America's pop art painter and filmmaker, Andy Warhol, stands in front of his double portrait of the late Hollywood film star, Marilyn Monroe, at The Tate Gallery in London, February 15, 1971, at a press preview of his exhibition.
AP Photo
The $569 million man.
  • Jason Karaian
By Jason Karaian

Global finance and economics editor

Published This article is more than 2 years old.

Although he died in 1987, Andy Warhol is as trendy as ever. As a matter of fact, the Pop Art pioneer set a new record for auctions by a single artist, with his work generating $569 million in sales last year, up from $367 million the year before.

That helped push the global art auction market to a new record of its own in 2014—$15.2 billion in turnover, a 26% jump from the previous year, according to a new report by French research firm Artprice.com. Earlier, a Christie’s executive dubbed 2014 a “banner year,” as both it and rival auction house Sotheby’s posted record sales, driven by a rising interest in contemporary art.

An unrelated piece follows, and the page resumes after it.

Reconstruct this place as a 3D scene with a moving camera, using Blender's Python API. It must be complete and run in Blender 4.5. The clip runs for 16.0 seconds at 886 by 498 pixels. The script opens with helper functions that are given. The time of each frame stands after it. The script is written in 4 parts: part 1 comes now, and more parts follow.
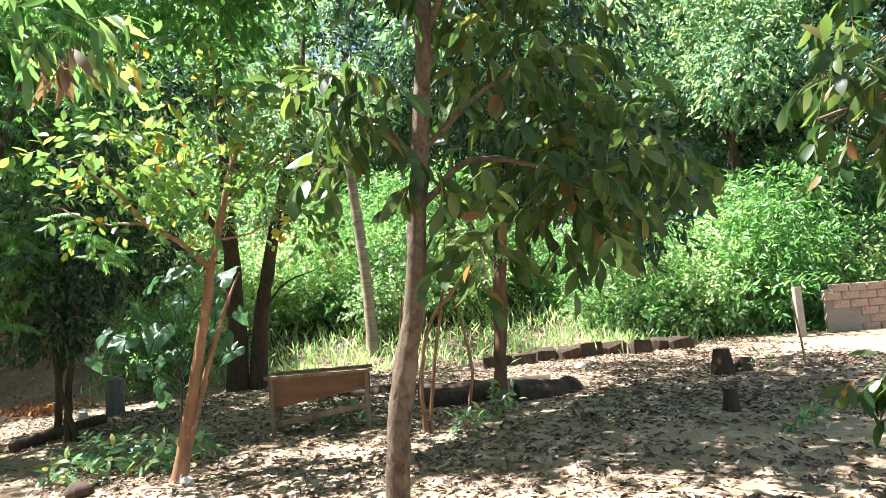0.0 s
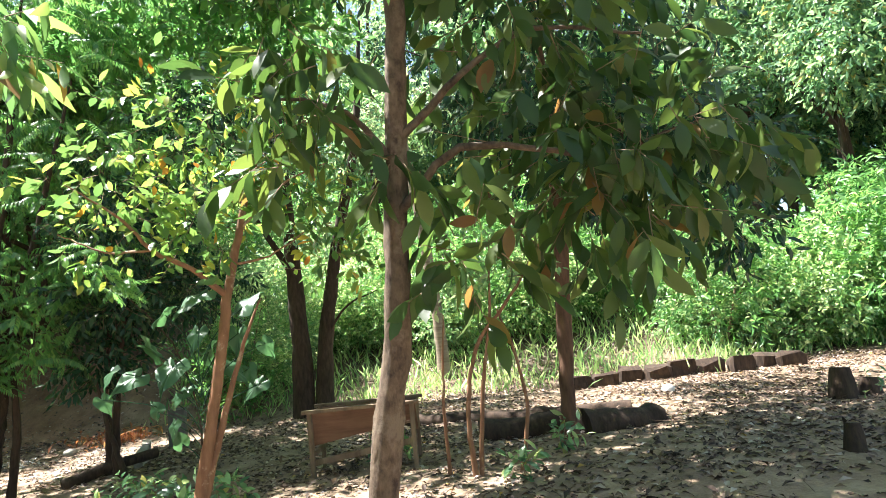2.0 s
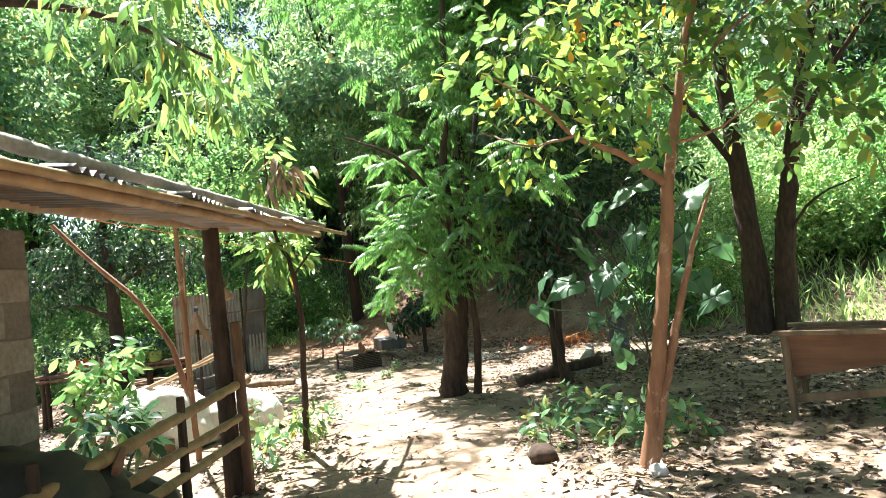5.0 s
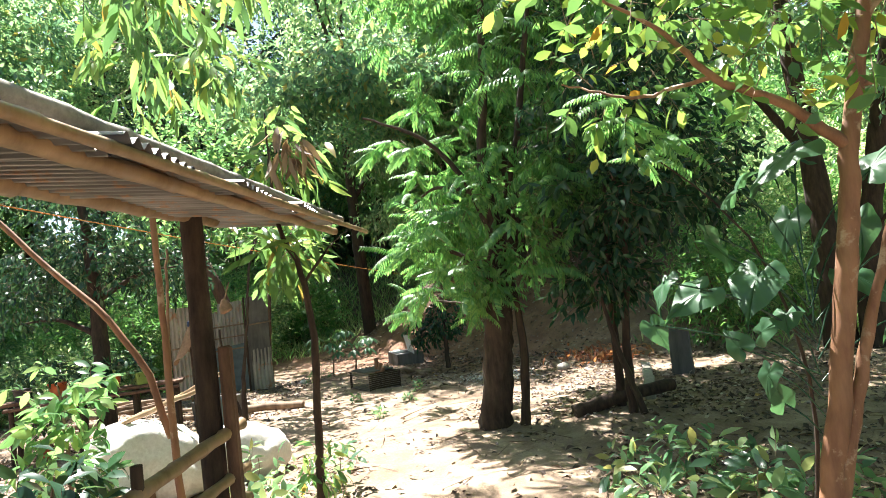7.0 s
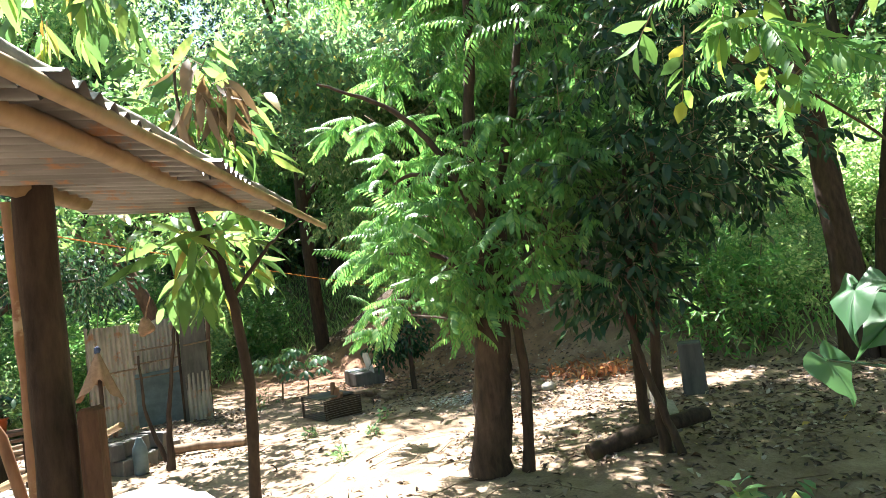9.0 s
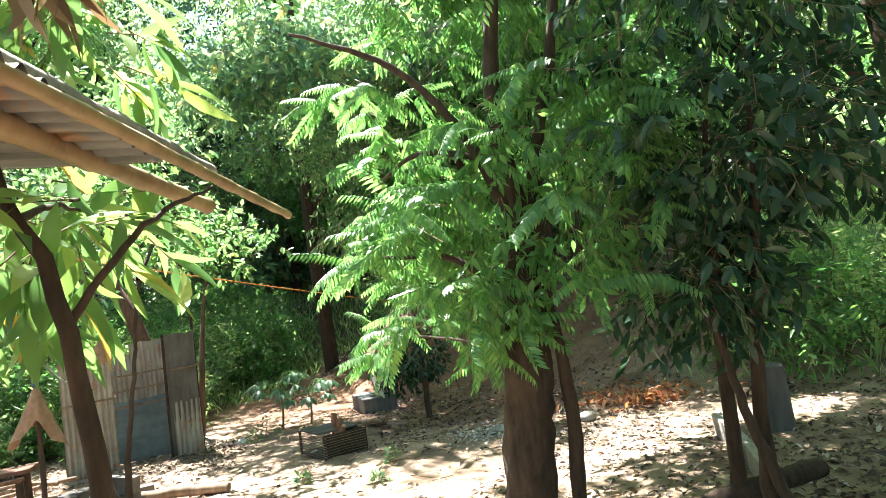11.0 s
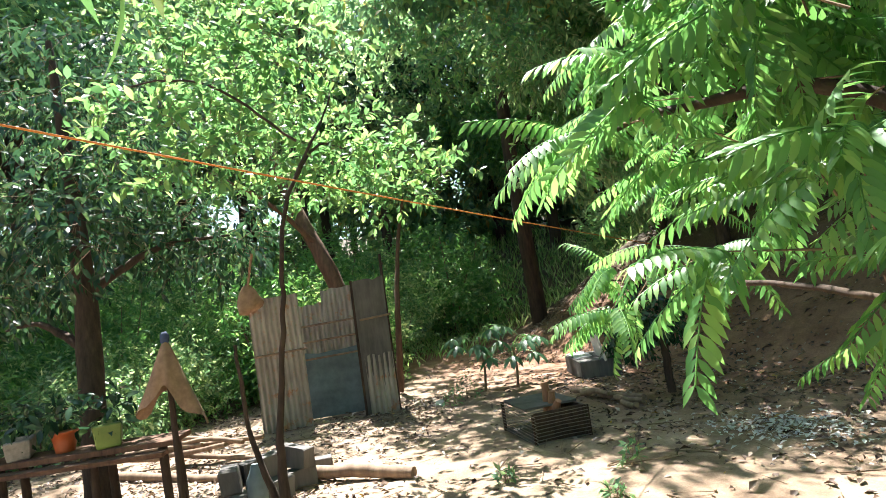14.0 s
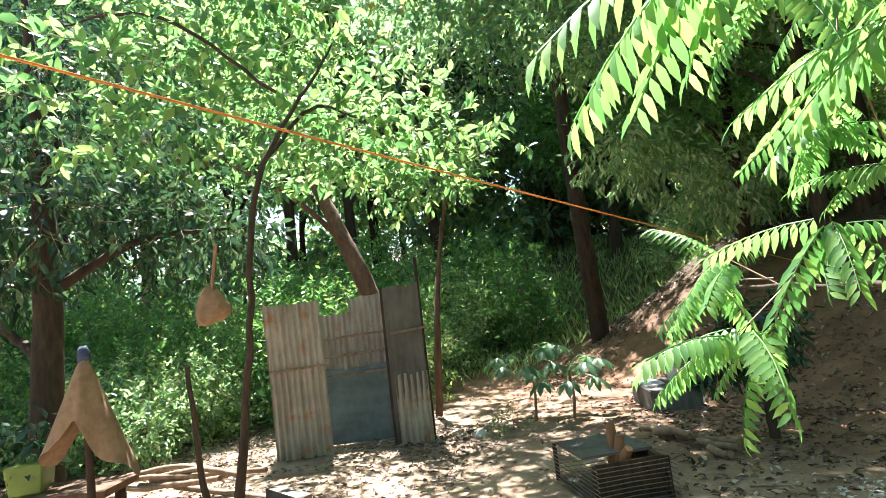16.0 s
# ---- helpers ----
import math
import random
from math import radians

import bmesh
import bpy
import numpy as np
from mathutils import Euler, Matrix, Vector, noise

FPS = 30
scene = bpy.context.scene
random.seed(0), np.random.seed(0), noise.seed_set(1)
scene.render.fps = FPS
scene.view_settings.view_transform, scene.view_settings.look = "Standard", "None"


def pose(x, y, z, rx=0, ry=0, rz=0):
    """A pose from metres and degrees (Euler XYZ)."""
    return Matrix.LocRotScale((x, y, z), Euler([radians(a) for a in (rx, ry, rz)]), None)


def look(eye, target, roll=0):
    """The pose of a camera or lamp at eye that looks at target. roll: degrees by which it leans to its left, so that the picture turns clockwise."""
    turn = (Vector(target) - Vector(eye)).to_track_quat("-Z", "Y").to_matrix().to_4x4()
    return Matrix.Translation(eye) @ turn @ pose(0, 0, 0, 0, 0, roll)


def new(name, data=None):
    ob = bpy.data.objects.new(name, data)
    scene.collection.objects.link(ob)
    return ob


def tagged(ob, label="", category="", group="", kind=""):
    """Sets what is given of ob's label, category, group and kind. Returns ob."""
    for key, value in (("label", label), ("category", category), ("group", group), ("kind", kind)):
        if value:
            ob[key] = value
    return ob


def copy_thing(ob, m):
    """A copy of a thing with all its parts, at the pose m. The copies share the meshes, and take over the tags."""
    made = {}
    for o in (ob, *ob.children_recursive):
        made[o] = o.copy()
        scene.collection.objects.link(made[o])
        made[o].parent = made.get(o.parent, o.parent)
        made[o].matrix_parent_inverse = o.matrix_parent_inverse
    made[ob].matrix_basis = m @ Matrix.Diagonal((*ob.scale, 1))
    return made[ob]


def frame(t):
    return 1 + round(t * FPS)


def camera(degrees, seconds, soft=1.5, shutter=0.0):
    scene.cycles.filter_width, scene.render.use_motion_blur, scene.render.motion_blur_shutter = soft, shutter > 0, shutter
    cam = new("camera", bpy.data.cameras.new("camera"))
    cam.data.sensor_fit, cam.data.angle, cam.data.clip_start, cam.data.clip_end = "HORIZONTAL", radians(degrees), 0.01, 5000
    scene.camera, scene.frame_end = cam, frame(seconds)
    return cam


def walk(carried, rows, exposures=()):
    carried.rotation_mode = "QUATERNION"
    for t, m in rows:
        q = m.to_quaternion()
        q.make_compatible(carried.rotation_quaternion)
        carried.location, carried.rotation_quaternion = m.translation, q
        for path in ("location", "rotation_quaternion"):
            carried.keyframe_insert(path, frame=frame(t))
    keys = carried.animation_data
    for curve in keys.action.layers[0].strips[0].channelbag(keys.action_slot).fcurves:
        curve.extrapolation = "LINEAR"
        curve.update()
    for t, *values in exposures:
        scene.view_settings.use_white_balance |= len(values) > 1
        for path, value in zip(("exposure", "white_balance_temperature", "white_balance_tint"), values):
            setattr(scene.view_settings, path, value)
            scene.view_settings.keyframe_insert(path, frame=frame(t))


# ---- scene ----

Warhol’s extensive oeuvre is considered a bellwether for the contemporary art market—nearly 1,400 of his works were auctioned off last year, with 58 going for more than $1 million, and 12 for more than $10 million. He leapt ahead of his frequent companion at the top of the auction rankings, Pablo Picasso, who did a mere $375 million in turnover on more than twice as many works sold.

China accounted for the largest share of auction turnover last year, at 37%, although a cooling economy there slowed the activity somewhat from 2013. The US and UK, by contrast, posted double-digit percentage gains in turnover, with art buyers feeling flush and apparently craving Campbell Soup.